The colony morphology of S. indologenes has a characteristic "halo" or fried egg appearance due to its twitching motility. Pinprick colonies with a 1-2mm halo may be obtained after 24 hours of microaerobic growth at 37 °C on blood agar, at least doubling in size after 48 hours.

==Pathophysiology==
The pathophysiology of Suttonella indologenes is relatively unknown. However it has been shown to be able to cause endocarditis. It most likely follows a similar path with other infective endocarditis causing agents.

===Hosts===
The only known host for Suttonella indologenes is humans, however a new species, Suttonella ornithocola has been discovered to cause endocarditis in birds. This makes Suttonella ornithocola the second known species in the genus Suttonella.

===Life cycle===
The life cycle of Suttonella indologenes is relatively unknown. Like other members of its family, it is a bacterium that is assumed to be normally present in the respiratory tract. However, it has also been found in the eye.

===Effects on fitness===
Suttonella indologenes has been shown to cause endocarditis and eye infections. See epidemiology.

==Epidemiology==
The epidemiology (morbidity and mortality rates) of Suttonella indologenes is unknown when it causes endocarditis. There is no current method to isolate Suttonella indologenes. It is unknown if the pathogen itself can be infected.

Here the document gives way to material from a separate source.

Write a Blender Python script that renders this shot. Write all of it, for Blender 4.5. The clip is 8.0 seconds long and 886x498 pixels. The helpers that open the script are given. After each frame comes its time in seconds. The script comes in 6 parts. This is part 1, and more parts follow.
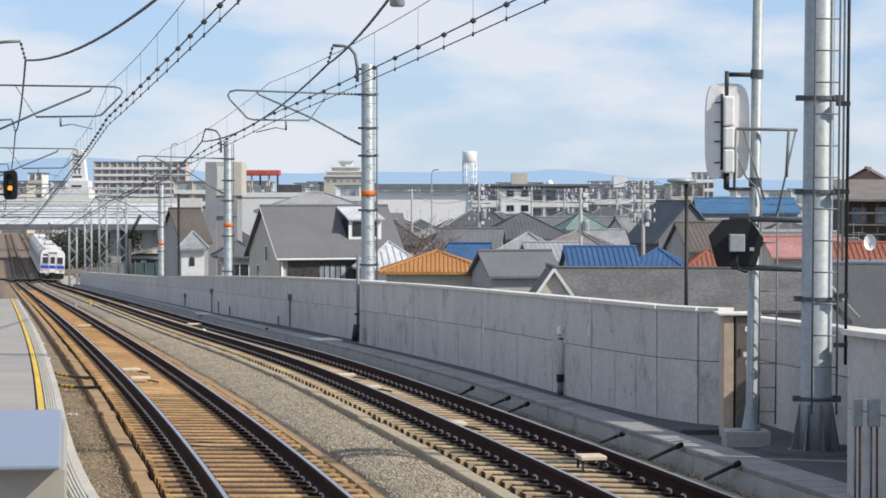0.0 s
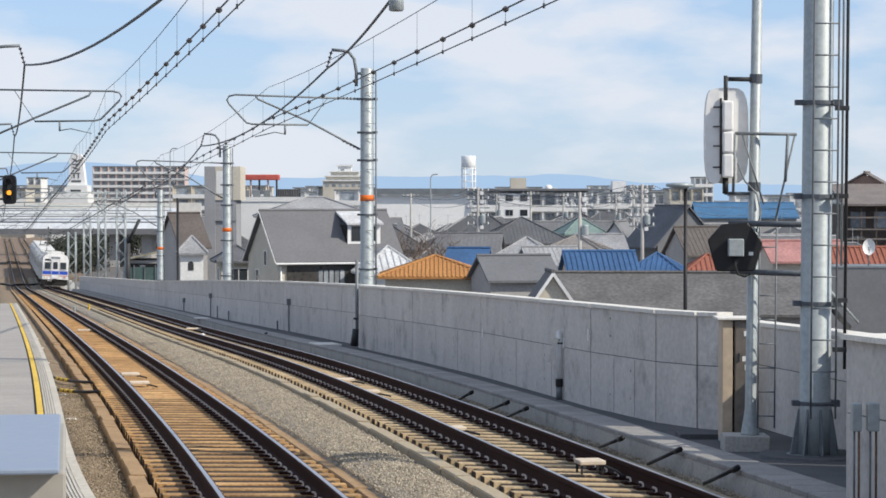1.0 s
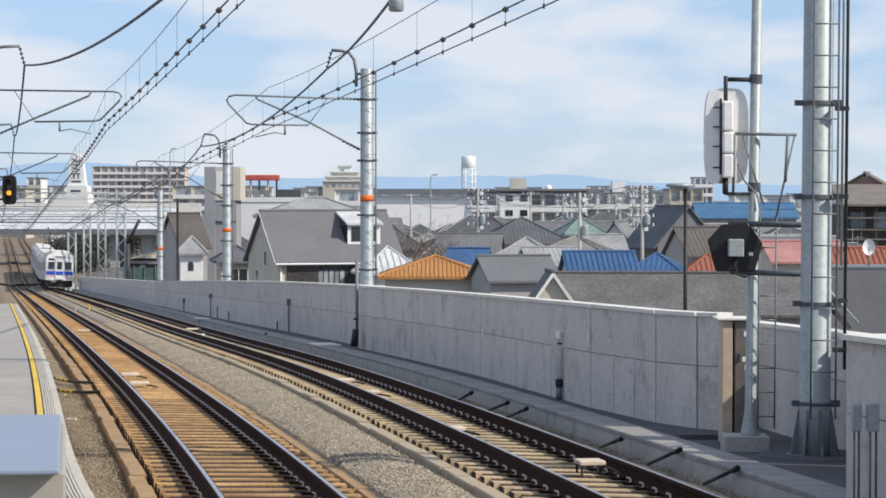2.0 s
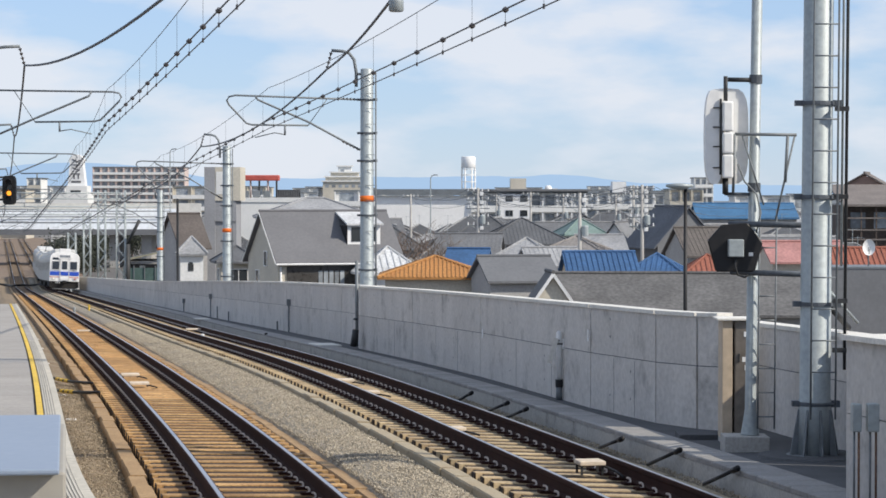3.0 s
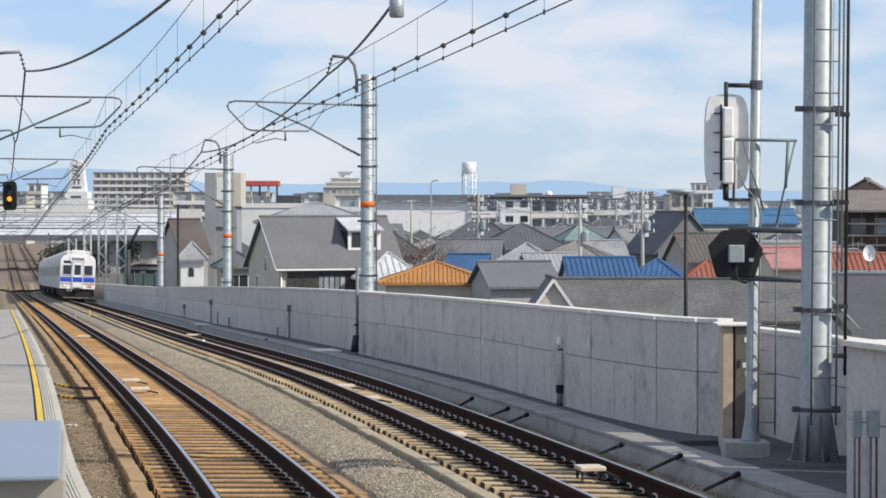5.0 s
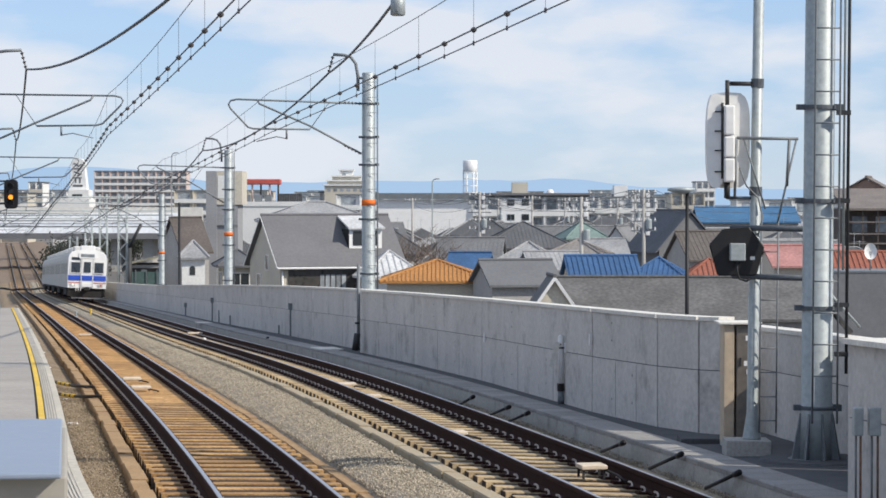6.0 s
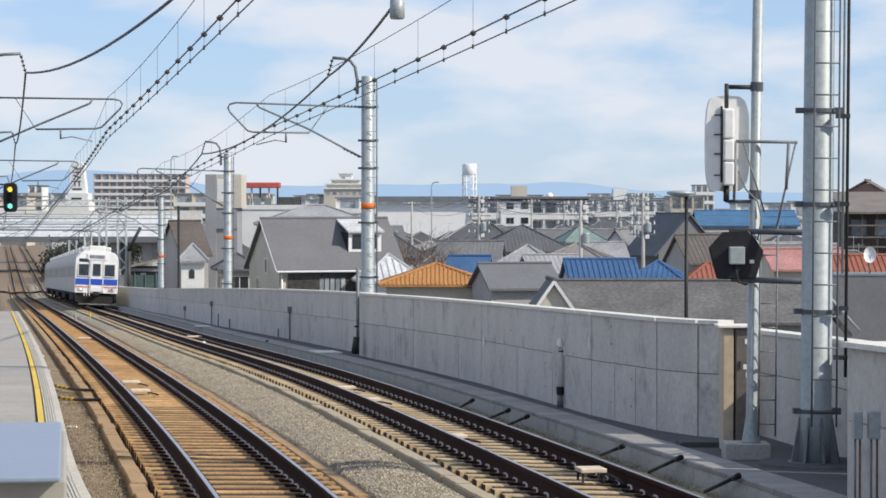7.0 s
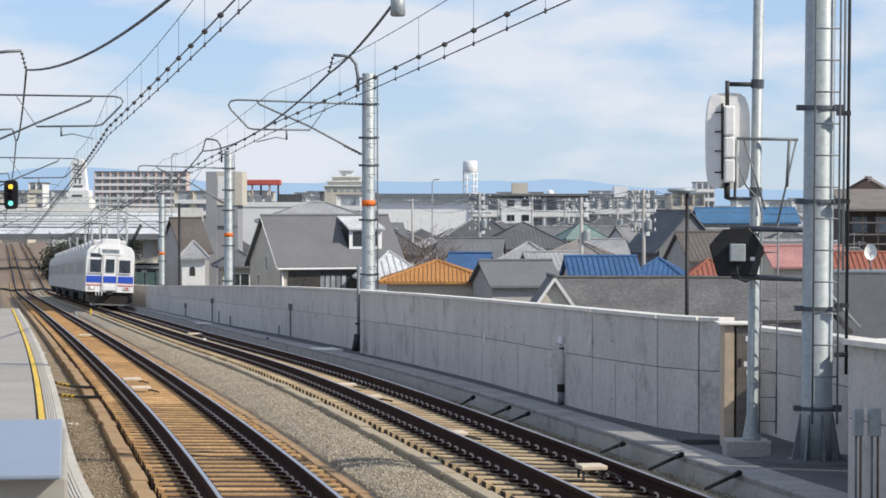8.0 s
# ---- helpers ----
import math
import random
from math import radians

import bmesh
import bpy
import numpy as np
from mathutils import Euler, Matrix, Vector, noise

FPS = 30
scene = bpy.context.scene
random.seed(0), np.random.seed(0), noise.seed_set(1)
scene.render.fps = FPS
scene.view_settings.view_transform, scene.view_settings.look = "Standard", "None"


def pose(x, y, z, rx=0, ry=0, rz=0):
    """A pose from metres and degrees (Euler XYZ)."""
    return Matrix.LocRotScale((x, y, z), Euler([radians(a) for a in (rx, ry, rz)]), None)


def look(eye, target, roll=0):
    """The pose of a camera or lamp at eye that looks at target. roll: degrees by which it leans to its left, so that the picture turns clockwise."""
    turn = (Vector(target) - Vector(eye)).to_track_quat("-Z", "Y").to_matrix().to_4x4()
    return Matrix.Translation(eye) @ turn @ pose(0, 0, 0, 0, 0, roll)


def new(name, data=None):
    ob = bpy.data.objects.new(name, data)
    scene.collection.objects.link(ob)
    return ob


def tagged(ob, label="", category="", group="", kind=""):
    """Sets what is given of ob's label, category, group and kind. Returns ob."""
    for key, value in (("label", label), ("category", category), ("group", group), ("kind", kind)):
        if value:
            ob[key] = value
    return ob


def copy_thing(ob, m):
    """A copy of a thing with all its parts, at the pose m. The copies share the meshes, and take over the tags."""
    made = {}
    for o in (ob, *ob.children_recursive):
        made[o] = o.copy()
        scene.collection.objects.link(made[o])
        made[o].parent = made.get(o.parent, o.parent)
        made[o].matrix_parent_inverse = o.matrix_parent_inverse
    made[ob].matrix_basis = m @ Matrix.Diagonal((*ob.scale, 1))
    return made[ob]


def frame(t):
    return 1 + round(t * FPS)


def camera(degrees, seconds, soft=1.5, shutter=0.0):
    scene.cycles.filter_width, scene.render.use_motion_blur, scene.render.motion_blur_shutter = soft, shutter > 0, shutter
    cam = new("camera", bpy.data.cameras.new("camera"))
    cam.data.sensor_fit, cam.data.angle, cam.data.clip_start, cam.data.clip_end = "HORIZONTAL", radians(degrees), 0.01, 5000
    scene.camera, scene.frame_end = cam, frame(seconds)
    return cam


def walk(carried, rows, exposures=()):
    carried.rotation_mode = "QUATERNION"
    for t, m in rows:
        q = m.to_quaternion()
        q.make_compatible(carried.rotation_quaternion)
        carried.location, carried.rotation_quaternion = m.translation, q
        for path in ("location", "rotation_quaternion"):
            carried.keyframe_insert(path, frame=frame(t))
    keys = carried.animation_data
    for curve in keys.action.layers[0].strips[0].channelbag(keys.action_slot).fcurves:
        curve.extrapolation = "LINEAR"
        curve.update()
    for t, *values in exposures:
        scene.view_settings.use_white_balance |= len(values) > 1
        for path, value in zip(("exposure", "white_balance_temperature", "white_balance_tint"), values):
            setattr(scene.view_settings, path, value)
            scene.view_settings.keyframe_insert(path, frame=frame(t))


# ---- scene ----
FOV = 19.77
EYE = 12.0            # camera height over the street; the line climbs to it on a ramp


def aim(t, yaw, pitch):
    return (t, pose(0, 0, EYE, 90 + pitch, 0, yaw))


cam = camera(FOV, 8.0, soft=1.65)
walk(cam, [
    aim(0.0, -0.013, -1.350), aim(0.5, -0.013, -1.311), aim(1.0, -0.035, -1.248), aim(1.5, -0.036, -1.241),
    aim(3.0, -0.037, -1.235), aim(3.5, -0.037, -1.190), aim(4.0, -0.037, -1.171), aim(4.5, -0.037, -1.095),
    aim(6.0, 0.0, -1.146), aim(6.5, 0.0, -1.095), aim(7.0, -0.015, -1.070), aim(7.5, -0.005, -1.108), aim(8.0, 0.0, -1.133)])

# ---- world and sun ----
SUN_AZ, SUN_EL = radians(114), radians(38)      # azimuth clockwise from +y
world = bpy.data.worlds.new("sky")
scene.world = world
world.use_nodes = True
wn, wl = world.node_tree.nodes, world.node_tree.links
wn.clear()
sky = wn.new("ShaderNodeTexSky")
sky.sky_type = "NISHITA"
sky.sun_disc = False
sky.sun_elevation, sky.sun_rotation = SUN_EL, SUN_AZ
sky.air_density, sky.dust_density, sky.ozone_density = 1.0, 0.0, 3.0
wgeo = wn.new("ShaderNodeTexCoord")
wmap = wn.new("ShaderNodeMapping")
wmap.inputs["Scale"].default_value = (10, 10, 30)
wmap.inputs["Location"].default_value = (2.3, 0.1, 0.55)
cloud = wn.new("ShaderNodeTexNoise")
cloud.inputs["Scale"].default_value, cloud.inputs["Detail"].default_value, cloud.inputs["Roughness"].default_value = 1.0, 6.0, 0.5
ramp = wn.new("ShaderNodeValToRGB")
ramp.color_ramp.elements[0].position, ramp.color_ramp.elements[1].position = 0.44, 0.59
ramp.color_ramp.elements[0].color, ramp.color_ramp.elements[1].color = (0, 0, 0, 1), (0.85, 0.85, 0.85, 1)
tint = wn.new("ShaderNodeMix")
tint.data_type, tint.blend_type = "RGBA", "MULTIPLY"
tint.inputs["Factor"].default_value = 1.0
tint.inputs[7].default_value = (1.0, 1.12, 1.45, 1)
veil = wn.new("ShaderNodeMix")
veil.data_type = "RGBA"
veil.inputs["Factor"].default_value = 0.55
veil.inputs[7].default_value = (5.15, 6.9, 9.6, 1)
wmix = wn.new("ShaderNodeMix")
wmix.data_type = "RGBA"
wmix.inputs[7].default_value = (8.6, 8.95, 9.7, 1)
back = wn.new("ShaderNodeBackground")
back.inputs["Strength"].default_value = 0.096
wout = wn.new("ShaderNodeOutputWorld")
wl.new(wgeo.outputs["Generated"], wmap.inputs["Vector"])
wl.new(wmap.outputs["Vector"], cloud.inputs["Vector"])
wl.new(cloud.outputs["Fac"], ramp.inputs["Fac"])
wl.new(sky.outputs["Color"], tint.inputs[6])
wl.new(tint.outputs[2], veil.inputs[6])
wl.new(veil.outputs[2], wmix.inputs[6])
wl.new(ramp.outputs["Color"], wmix.inputs["Factor"])
wl.new(wmix.outputs[2], back.inputs["Color"])
wl.new(back.outputs["Background"], wout.inputs["Surface"])

sun = new("sun", bpy.data.lights.new("sun", "SUN"))
sun.data.energy, sun.data.angle, sun.data.color = 5.0, radians(0.5), (1.0, 0.92, 0.8)
sun_way = Vector((math.sin(SUN_AZ) * math.cos(SUN_EL), math.cos(SUN_AZ) * math.cos(SUN_EL), math.sin(SUN_EL)))
sun.matrix_world = look(sun_way * 60 + Vector((0, 60, 0)), (0, 60, 0))
scene.view_settings.exposure = -0.05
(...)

However, in general, the incidence of infective endocarditis in a general population has been estimated at between 2 and 6 cases per 100,000. Additionally, in the incidence rate of endocarditis is likely to increase in people who have current or genetic predisposition to heart problems. Mortality for infective endocarditis is around 20%. Prior to antibiotics survival was not likely.

===Diagnosis===
The Gram-negative rod-shaped bacteria can be identified through blood cultures from the heart of patient's displaying endocarditis. It has many characteristics that help distinguish it. Please see the image on the below. It can be differentiated from C. hominis because C. hominis is positive for trypsin, phosphohydrolase, sorbitol, and mannitol acidification, whereas S. indologenes is positive for alkaline phosphatase and Tween 20 and Tween 40 hydrolysis.

===Prevention===
Although there is no understanding of the mechanisms by which this specific pathogen operates, it can be safely assumed that extremely hygienic environments are needed when operating on the heart, so that a resulting infective endocarditis does not occur. The endocarditis is clearly a result in a build-up of the pathogen in the heart, most likely vegetating in a thrombus formation. Obviously, living a heart healthy life style is crucial in preventing any major heart complications.

===Treatment===
Suttonella indologenes is susceptible to ampicillin and ceftriaxone, with proper dosage it can be treated through the antibiotics. Surgery may be required for some.

==Human relevance==
The financial impact of this pathogen is unknown. Since the incidence rate is so low, it may not be prioritized but infective endocarditis deserves more attention. Especially, since the exact rate for infective endocarditis is unknown. See epidemiology.

There is some interest in the twitching motility that is most likely caused by its type 4 fimbriae which is somewhat characteristic of its family.